*Problem to work on*.
Go through the lines below and copy each one that holds the string "part".

*Collected material*.
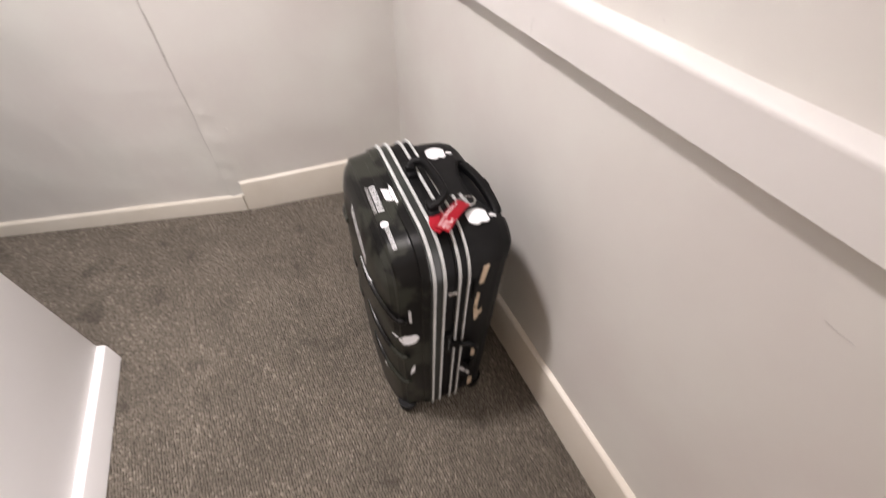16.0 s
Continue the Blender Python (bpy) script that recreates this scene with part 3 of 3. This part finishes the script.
    for name, mat, c, label in (
            ("label", GREYPRINT, [(-0.087, 0.548), (-0.081, 0.548), (-0.080, 0.505), (-0.086, 0.505)], "narrow worn label"),
            ("sticker", WHITE, [(-0.087, 0.288), (-0.078, 0.302), (-0.080, 0.270), (-0.092, 0.256)], "torn white sticker"),
            ("tape", TAPE, [(0.073, 0.628), (0.087, 0.628), (0.085, 0.574), (0.071, 0.574)], "strip of beige tape"),
            ("tape", TAPE, [(0.068, 0.540), (0.080, 0.540), (0.078, 0.491), (0.066, 0.491)], "strip of beige tape"),
            ("tape", TAPE, [(0.066, 0.486), (0.079, 0.482), (0.086, 0.446), (0.073, 0.432)], "torn piece of beige tape"),
            ("tape", TAPE, [(0.083, 0.468), (0.096, 0.476), (0.095, 0.458), (0.084, 0.452)], "small torn piece of beige tape"),
            ("tape", TAPE, [(0.082, 0.286), (0.097, 0.286), (0.096, 0.249), (0.082, 0.249)], "piece of beige tape"),
            ("tape", TAPE, [(0.088, 0.104), (0.106, 0.104), (0.104, 0.056), (0.087, 0.056)], "piece of beige tape"),
            ("sticker", GREYPRINT, [(0.048, 0.209), (0.070, 0.179), (0.066, 0.160), (0.045, 0.190)], "torn grey sticker"),
            ("sticker", GREYPRINT, [(0.074, 0.169), (0.090, 0.149), (0.087, 0.130), (0.072, 0.152)], "torn grey sticker")):
        part(name, patch(bmesh.new(), c, on_side, 2), mat, case, label)

    # stickers on the front, close to the edge
    def on_front(y, z, lift):
        want = HV - abs(y)
        u = min((-0.100 - k * 0.0005 for k in range(87)), key=lambda v: abs(inset(v) - want))
        return Vector((u - lift * 0.8, y - lift * 0.6, z))
    for c in ([(-0.104, 0.566), (-0.124, 0.570), (-0.126, 0.548), (-0.108, 0.542)], [(-0.116, 0.236), (-0.127, 0.240), (-0.131, 0.192), (-0.122, 0.188)]):
        part("sticker", patch(bmesh.new(), c, on_front, 3), WHITE, case, "torn white sticker on the front")
    return case


case = suitcase()


# ---- red fabric tag on a split ring, hanging over the top of the case ----
def ribbon(bm, pts, sides, wide, thick=0.0016):
    """A flat strap through pts, spread along sides, with thickness."""
    pts = [Vector(p) for p in pts]
    rows = []
    for i, p in enumerate(pts):
        d = (pts[min(i + 1, len(pts) - 1)] - pts[max(i - 1, 0)]).normalized()
        s = (Vector(sides) - d * Vector(sides).dot(d)).normalized()
        n = d.cross(s)
        rows.append([bm.verts.new(p + s * a * wide / 2 + n * b * thick / 2) for a, b in ((-1, 1), (1, 1), (1, -1), (-1, -1))])
    for r0, r1 in zip(rows, rows[1:]):
        for j in range(4):
            bm.faces.new((r0[j], r0[(j + 1) % 4], r1[(j + 1) % 4], r1[j]))
    bm.faces.new(rows[0])
    bm.faces.new(rows[-1][::-1])
    return bm


def words(text, size, m, parent, mat, bow=None):
    cu = bpy.data.curves.new("lettering", "FONT")
    cu.body, cu.size, cu.extrude = text, size, 0.0002
    tmp = new("lettering", cu)
    dg = bpy.context.evaluated_depsgraph_get()
    me = bpy.data.meshes.new_from_object(tmp.evaluated_get(dg))
    bpy.data.objects.remove(tmp)
    bpy.data.curves.remove(cu)
    if bow:
        for v in me.vertices:
            v.co.z += bow(v.co.x)
    me.materials.clear()
    me.materials.append(mat)
    ob = new("lettering", me)
    ob.parent = parent
    ob.matrix_basis = m
    return ob


def luggage_tag():
    tag = tagged(new("luggage_tag"), "red fabric luggage tag with white lettering on a steel ring", "luggage tag")
    tag.matrix_world = pose(CX, CY, 0, 0, 0, TURN)
    a, b = Vector((0.068, -0.104, TOP + 0.006)), Vector((-0.004, -0.168, TOP + 0.016))
    way = (b - a).normalized()
    side = Vector((way.y, -way.x, 0)).normalized()
    bend = [a.lerp(b, t) + Vector((0, 0, 0.007 * math.sin(math.pi * t))) for t in (k / 10 for k in range(11))]
    part("strap", ribbon(bmesh.new(), bend, side, 0.028, 0.0022), RED, tag, "upper red strap with lettering")
    under = smooth_path([(-0.002, -0.168, TOP + 0.014), (-0.008, -0.156, TOP + 0.010), (-0.008, -0.140, TOP + 0.008), (0.000, -0.124, TOP + 0.007), (0.012, -0.112, TOP + 0.006)], 4)
    part("strap", ribbon(bmesh.new(), under, (1, 0.25, 0), 0.019, 0.0018), RED, tag, "folded under strap")
    ring = [(0.077 + 0.0165 * math.cos(t), -0.100 + 0.0165 * math.sin(t), TOP + 0.003 + 0.004 * math.sin(t + 2.4)) for t in (2 * math.pi * k / 30 for k in range(30))]
    part("ring", tube(bmesh.new(), ring, 0.0014, 8, closed=True), STEEL, tag, "bright steel split ring")
    # lettering runs from the folded end towards the ring
    x = -way
    x = Vector((x.x, x.y, x.z)).normalized()
    y = Vector((-x.y, x.x, 0)).normalized()
    z = x.cross(y)
    basis = Matrix((x, y, z)).transposed().to_4x4()
    for k, (text, size) in enumerate((("THIS IS THE PROPERTY OF:", 0.0066), ("NAME:", 0.0062), ("STATION:", 0.0062))):
        at = bend[10] + x * 0.004 + y * (0.0060 - 0.0078 * k) + z * 0.0016
        words(text, size, Matrix.Translation(at) @ basis, tag, WHITE, lambda d: 0.007 * math.sin(math.pi * max(0.0, min(1.0, 1 - (d + 0.004) / (b - a).length))))
    return tag


luggage_tag()


# ---- carpet pile: rows of small loops over the part of the floor in view ----
def carpet_pile():
    rng = np.random.default_rng(4)
    step, lean_in_plan = 0.0081, 0.62
    ii, jj = np.meshgrid(np.arange(-330, 331), np.arange(-370, 371))
    ii = ii + 0.5 * (jj % 2)
    gx = -1.08 + step * (ii * math.cos(lean_in_plan) - 0.86 * jj * math.sin(lean_in_plan))
    gy = -0.82 + step * (ii * math.sin(lean_in_plan) + 0.86 * jj * math.cos(lean_in_plan))
    gx, gy = gx.ravel(), gy.ravel()
    inside = (gx > -2.15) & (gx < -0.012) & (gy > -1.95) & (gy < 0.31)
    gx, gy = gx[inside], gy[inside]
    edge = np.where(gx > SEAM, BACK_Y + BACK_S * gx, np.where(gx > -1.70, 0.0875 - 0.2365 * (gx - SEAM), 0.311 + 0.19 * (gx + 1.70))) - 0.020
    keep = (gy < edge) & ((gx > PX + 0.024 + PS * (gy - PY)) | (gy > PY + 0.006)) & ~((gx > -0.03) & (gy < -1.75))
    gx, gy = gx[keep], gy[keep]
    n = len(gx)
    gx = gx + rng.normal(0, step * 0.09, n)
    gy = gy + rng.normal(0, step * 0.09, n)
    turn = rng.normal(lean_in_plan + 0.6, 0.14, n)
    long, wide, tall = rng.uniform(0.0041, 0.0050, n), rng.uniform(0.0025, 0.0033, n), rng.uniform(0.0042, 0.0074, n)
    lean = rng.normal(0, 0.0012, (n, 2))
    base = []
    for ring, (r, h) in enumerate(((1.0, -0.25), (0.86, 0.55))):
        for k in range(6):
            t = 2 * math.pi * (k + 0.5 * ring) / 6
            base.append((r * math.cos(t), r * math.sin(t), h))
    base.append((0, 0, 1.0))
    base = np.array(base)
    c, s = np.cos(turn), np.sin(turn)
    lx, ly = base[None, :, 0] * long[:, None], base[None, :, 1] * wide[:, None]
    co = np.empty((n, len(base), 3))
    up = np.clip(base[:, 2], 0, 1)
    co[:, :, 0] = gx[:, None] + lx * c[:, None] - ly * s[:, None] + lean[:, :1] * up
    co[:, :, 1] = gy[:, None] + lx * s[:, None] + ly * c[:, None] + lean[:, 1:] * up
    co[:, :, 2] = base[None, :, 2] * tall[:, None] + 0.0005
    tri = []
    for k in range(6):
        j = (k + 1) % 6
        tri += [(k, j, 6 + k), (j, 6 + j, 6 + k), (6 + k, 6 + j, 12)]
    tri = np.array(tri)
    idx = (tri[None] + (np.arange(n) * len(base))[:, None, None]).reshape(-1)
    me = bpy.data.meshes.new("carpet_pile")
    me.vertices.add(n * len(base))
    me.vertices.foreach_set("co", co.reshape(-1))
    me.loops.add(len(idx))
    me.loops.foreach_set("vertex_index", idx.astype(np.int32))
    me.polygons.add(len(idx) // 3)
    me.polygons.foreach_set("loop_start", np.arange(0, len(idx), 3, dtype=np.int32))
    me.polygons.foreach_set("use_smooth", np.ones(len(idx) // 3, dtype=bool))
    me.update()
    me.validate()
    me.materials.append(CARPET)
    return tagged(new("carpet_pile", me), "dark grey-brown looped wool carpet pile with pale flecks", "carpet", kind="stuff")


carpet_pile()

*Finished exercise*.
Continue the Blender Python (bpy) script that recreates this scene with part 3 of 3. This part finishes the script.
        part(name, patch(bmesh.new(), c, on_side, 2), mat, case, label)
        part("sticker", patch(bmesh.new(), c, on_front, 3), WHITE, case, "torn white sticker on the front")
    part("strap", ribbon(bmesh.new(), bend, side, 0.028, 0.0022), RED, tag, "upper red strap with lettering")
    part("strap", ribbon(bmesh.new(), under, (1, 0.25, 0), 0.019, 0.0018), RED, tag, "folded under strap")
    part("ring", tube(bmesh.new(), ring, 0.0014, 8, closed=True), STEEL, tag, "bright steel split ring")
# ---- carpet pile: rows of small loops over the part of the floor in view ----